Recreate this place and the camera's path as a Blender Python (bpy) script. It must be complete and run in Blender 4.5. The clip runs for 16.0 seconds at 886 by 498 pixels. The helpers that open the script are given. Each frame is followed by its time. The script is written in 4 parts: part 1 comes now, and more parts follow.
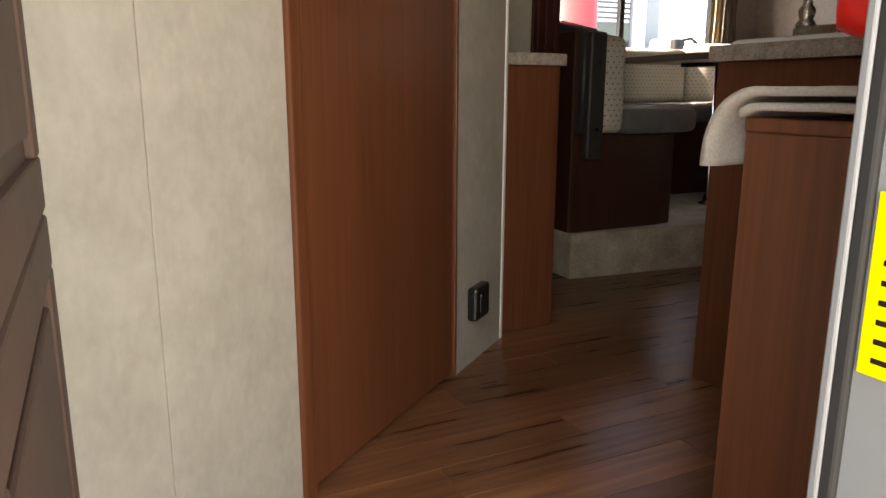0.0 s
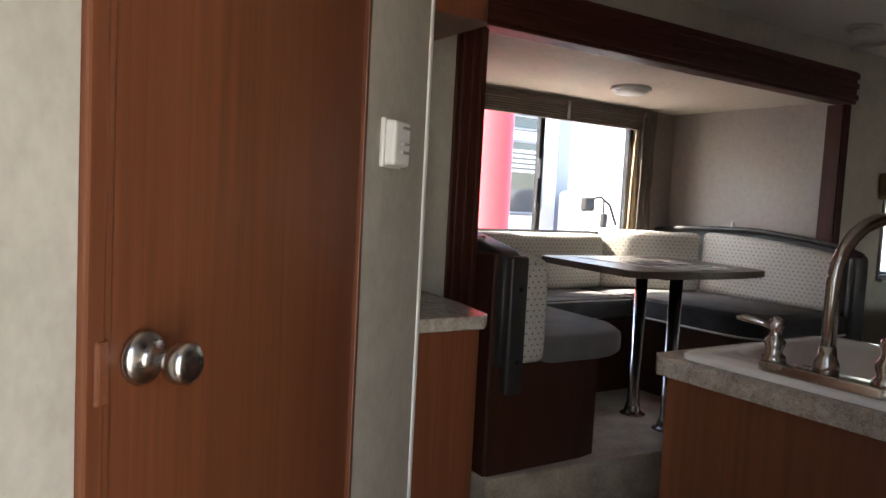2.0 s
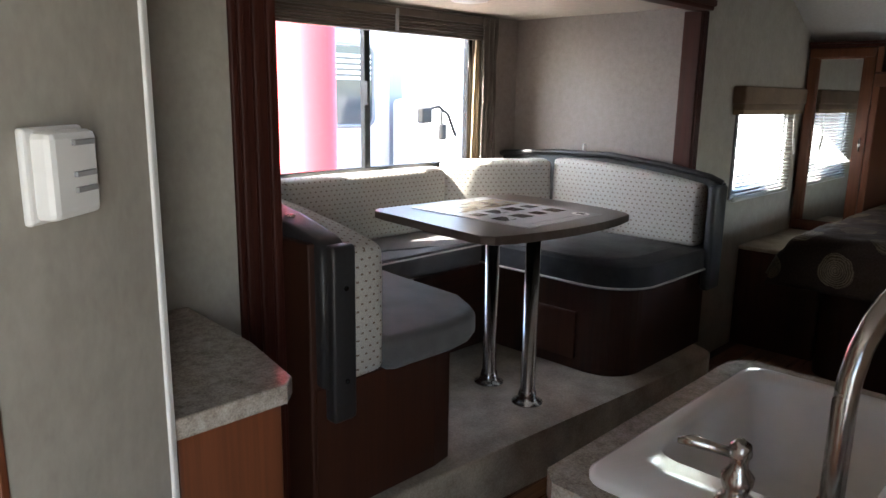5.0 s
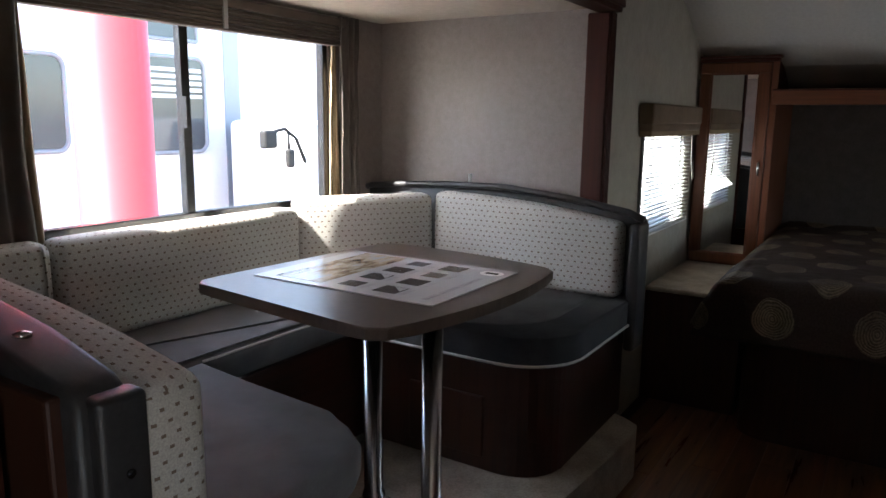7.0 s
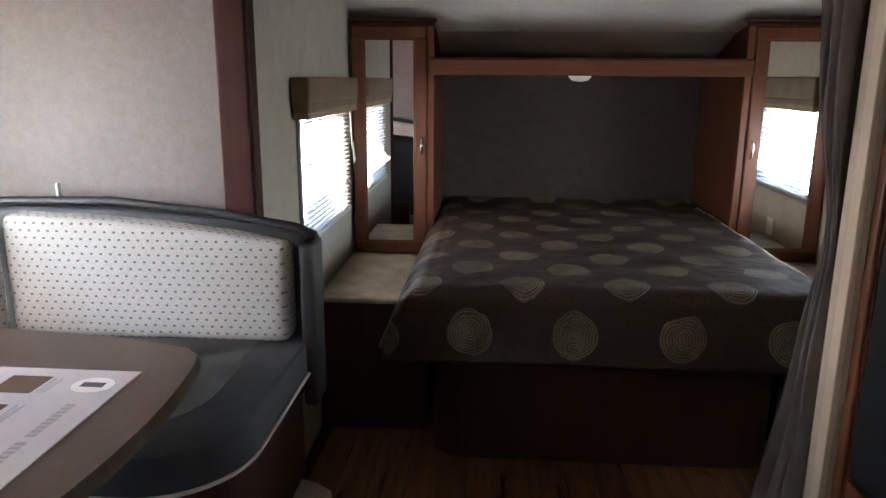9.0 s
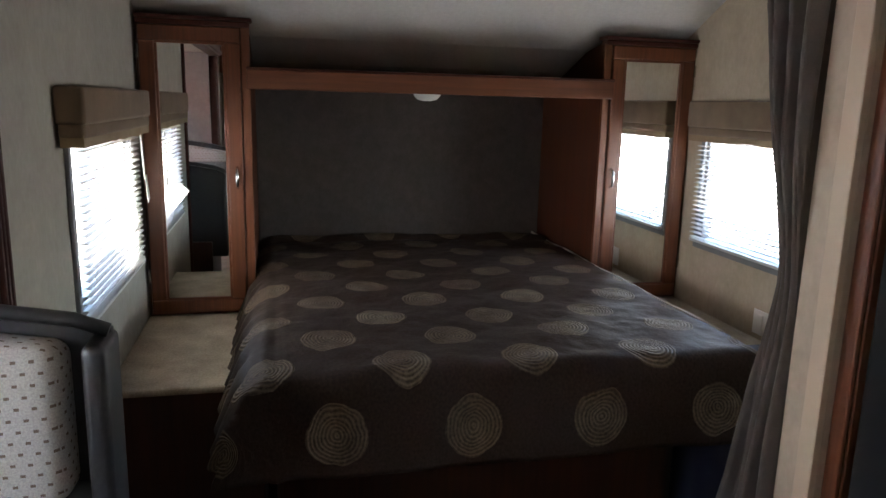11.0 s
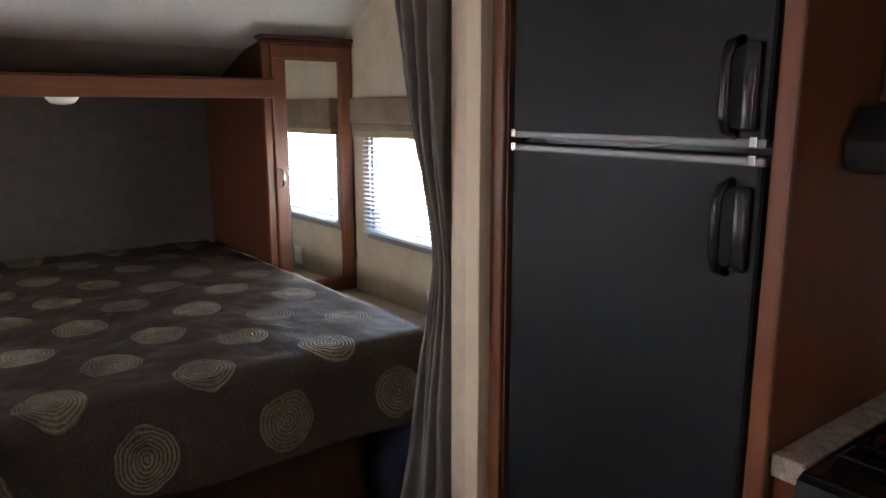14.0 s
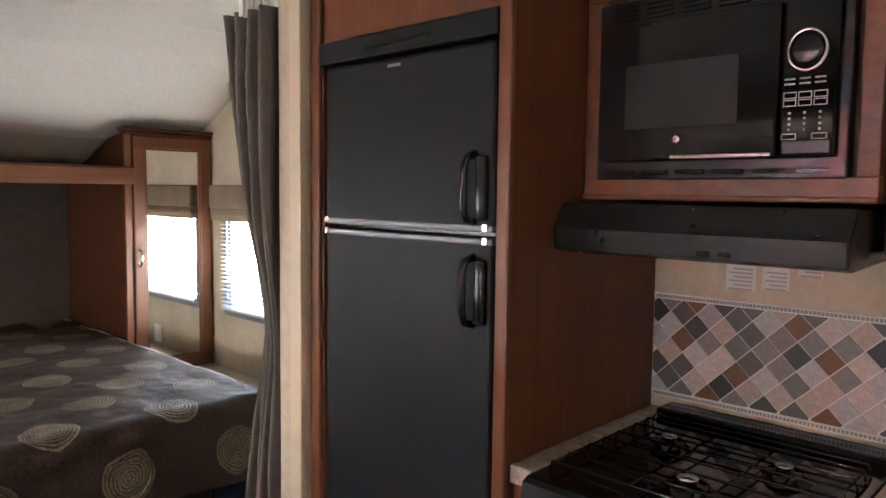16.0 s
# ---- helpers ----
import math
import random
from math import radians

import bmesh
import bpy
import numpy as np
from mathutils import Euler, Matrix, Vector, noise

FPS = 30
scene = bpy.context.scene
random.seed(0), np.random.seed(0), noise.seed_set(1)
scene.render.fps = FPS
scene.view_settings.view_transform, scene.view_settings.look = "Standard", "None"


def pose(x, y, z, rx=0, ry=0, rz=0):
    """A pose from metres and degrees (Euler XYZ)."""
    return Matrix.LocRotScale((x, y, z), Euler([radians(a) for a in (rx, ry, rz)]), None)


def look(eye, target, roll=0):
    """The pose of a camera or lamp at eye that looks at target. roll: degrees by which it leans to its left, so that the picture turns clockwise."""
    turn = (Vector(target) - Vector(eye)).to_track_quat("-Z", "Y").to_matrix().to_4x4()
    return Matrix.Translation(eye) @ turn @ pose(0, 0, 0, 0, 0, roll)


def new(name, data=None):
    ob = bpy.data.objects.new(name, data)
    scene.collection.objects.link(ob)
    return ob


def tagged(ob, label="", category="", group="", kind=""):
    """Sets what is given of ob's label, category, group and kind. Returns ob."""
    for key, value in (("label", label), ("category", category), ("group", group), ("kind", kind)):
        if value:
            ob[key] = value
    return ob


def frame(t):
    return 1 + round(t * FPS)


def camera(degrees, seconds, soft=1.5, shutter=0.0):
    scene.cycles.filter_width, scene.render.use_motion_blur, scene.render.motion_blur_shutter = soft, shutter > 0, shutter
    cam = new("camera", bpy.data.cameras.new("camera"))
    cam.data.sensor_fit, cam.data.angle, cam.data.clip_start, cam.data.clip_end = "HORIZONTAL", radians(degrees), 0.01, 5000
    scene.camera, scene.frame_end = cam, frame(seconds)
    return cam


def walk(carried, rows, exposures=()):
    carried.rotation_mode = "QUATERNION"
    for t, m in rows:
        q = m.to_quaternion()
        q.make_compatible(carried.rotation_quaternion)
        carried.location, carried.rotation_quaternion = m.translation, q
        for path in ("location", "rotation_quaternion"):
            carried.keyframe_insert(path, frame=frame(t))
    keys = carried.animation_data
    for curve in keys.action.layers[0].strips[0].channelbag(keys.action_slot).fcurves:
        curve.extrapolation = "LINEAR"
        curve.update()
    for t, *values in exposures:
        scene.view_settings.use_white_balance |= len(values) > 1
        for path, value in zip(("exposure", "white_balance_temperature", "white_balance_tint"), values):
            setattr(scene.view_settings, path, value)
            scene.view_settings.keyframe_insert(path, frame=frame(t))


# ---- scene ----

- Stated problem -
Reproduce the material above verbatim; omit every picture.

- Correct response -
Recreate this place and the camera's path as a Blender Python (bpy) script. It must be complete and run in Blender 4.5. The clip runs for 16.0 seconds at 886 by 498 pixels. The helpers that open the script are given. Each frame is followed by its time. The script is written in 4 parts: part 1 comes now, and more parts follow.
0.0 s
2.0 s
5.0 s
7.0 s
9.0 s
11.0 s
14.0 s
16.0 s
# ---- helpers ----
import math
import random
from math import radians

import bmesh
import bpy
import numpy as np
from mathutils import Euler, Matrix, Vector, noise

FPS = 30
scene = bpy.context.scene
random.seed(0), np.random.seed(0), noise.seed_set(1)
scene.render.fps = FPS
scene.view_settings.view_transform, scene.view_settings.look = "Standard", "None"


def pose(x, y, z, rx=0, ry=0, rz=0):
    """A pose from metres and degrees (Euler XYZ)."""
    return Matrix.LocRotScale((x, y, z), Euler([radians(a) for a in (rx, ry, rz)]), None)


def look(eye, target, roll=0):
    """The pose of a camera or lamp at eye that looks at target. roll: degrees by which it leans to its left, so that the picture turns clockwise."""
    turn = (Vector(target) - Vector(eye)).to_track_quat("-Z", "Y").to_matrix().to_4x4()
    return Matrix.Translation(eye) @ turn @ pose(0, 0, 0, 0, 0, roll)


def new(name, data=None):
    ob = bpy.data.objects.new(name, data)
    scene.collection.objects.link(ob)
    return ob


def tagged(ob, label="", category="", group="", kind=""):
    """Sets what is given of ob's label, category, group and kind. Returns ob."""
    for key, value in (("label", label), ("category", category), ("group", group), ("kind", kind)):
        if value:
            ob[key] = value
    return ob


def frame(t):
    return 1 + round(t * FPS)


def camera(degrees, seconds, soft=1.5, shutter=0.0):
    scene.cycles.filter_width, scene.render.use_motion_blur, scene.render.motion_blur_shutter = soft, shutter > 0, shutter
    cam = new("camera", bpy.data.cameras.new("camera"))
    cam.data.sensor_fit, cam.data.angle, cam.data.clip_start, cam.data.clip_end = "HORIZONTAL", radians(degrees), 0.01, 5000
    scene.camera, scene.frame_end = cam, frame(seconds)
    return cam


def walk(carried, rows, exposures=()):
    carried.rotation_mode = "QUATERNION"
    for t, m in rows:
        q = m.to_quaternion()
        q.make_compatible(carried.rotation_quaternion)
        carried.location, carried.rotation_quaternion = m.translation, q
        for path in ("location", "rotation_quaternion"):
            carried.keyframe_insert(path, frame=frame(t))
    keys = carried.animation_data
    for curve in keys.action.layers[0].strips[0].channelbag(keys.action_slot).fcurves:
        curve.extrapolation = "LINEAR"
        curve.update()
    for t, *values in exposures:
        scene.view_settings.use_white_balance |= len(values) > 1
        for path, value in zip(("exposure", "white_balance_temperature", "white_balance_tint"), values):
            setattr(scene.view_settings, path, value)
            scene.view_settings.keyframe_insert(path, frame=frame(t))


# ---- scene ----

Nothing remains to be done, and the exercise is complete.